7th GENDER SUMMIT – Europe
Berlin, 6 – 7 November 2015
REPORT FROM THE 2015 EUROPEAN GENDER SUMMIT
TO THE EUROPEAN COMMISSION AND EUROPEAN PARLIAMENT
Research and Innovation Quality through Equality:
Mastering Gender in Research Performance, Context and Outcomes
https://gender-summit.com/images/GS7_Speakers/GS7_ppts/GS7EU_Report.pdf
- Executive Summary
Three gender concerns dominated the debate at the Summit:
- The persistence of the ‘leaky pipeline’, still 80% of professors are men
- Implicit gender bias in assessment of scientific merit of women and men, which favours the success of men (in promotion, in awarding grants, in selection to teams, etc.)
- Gender bias in science knowledge, which produces science that has more evidence for men than for women, resulting in outcomes that are often poorer for women than for men.

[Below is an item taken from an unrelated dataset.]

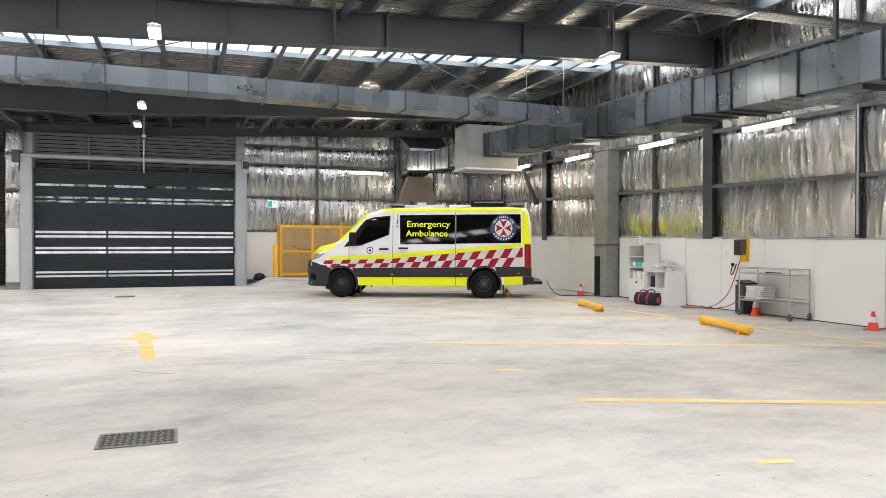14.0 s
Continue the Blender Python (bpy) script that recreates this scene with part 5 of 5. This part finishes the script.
bag = thing("duffel_bag", "navy and red duffel bag on the floor", "bag", pose(11.12, 13.48, 0, 0, 0, -78))
prof = [(0.02, -0.30), (0.11, -0.295), (0.15, -0.26), (0.16, 0), (0.15, 0.26), (0.11, 0.295), (0.02, 0.30)]
bmb = lathe(prof, 20, "Y")
for v in bmb.verts:
    v.co = Vector((v.co.y, v.co.x * 1.05, max(0.0, v.co.z * 0.92 + 0.125)))
    v.co.z += 0.03 * noise.noise(v.co * 9) * min(1.0, v.co.z * 12)
part("bag_body", bmb, CLOTH, bag, smooth=True)
for x in (-0.12, 0.12):
    bmb = bmesh.new()
    ring = [(math.cos(t) * 0.172, math.sin(t) * 0.155 + 0.125) for t in np.linspace(-0.6, math.pi + 0.6, 18)]
    ra = [bmb.verts.new((x - 0.022, y, max(0.003, z))) for y, z in ring]
    rb = [bmb.verts.new((x + 0.022, y, max(0.003, z))) for y, z in ring]
    for i in range(17):
        bmb.faces.new((ra[i], ra[i + 1], rb[i + 1], rb[i]))
    part("bag_band", bmb, BAG_RED, bag, "red webbing band")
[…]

Three gender-mainstreaming actions stood out as effective enablers of lasting change:
- Gender equality plans initiated from the top leaders, rooted in legislation, and supplied with field-specific expert panels have proved effective and should be encouraged
- Quotas have shown to lead to rapid increase of women in higher positions and in panels and should be accompanied by powerful incentives and/or sanctions
- New and transparent transnational indicators and criteria are needed for evaluation of scientific merit to counteract the “leaky pipeline” and the unconscious negative bias in the assessment of excellence of women.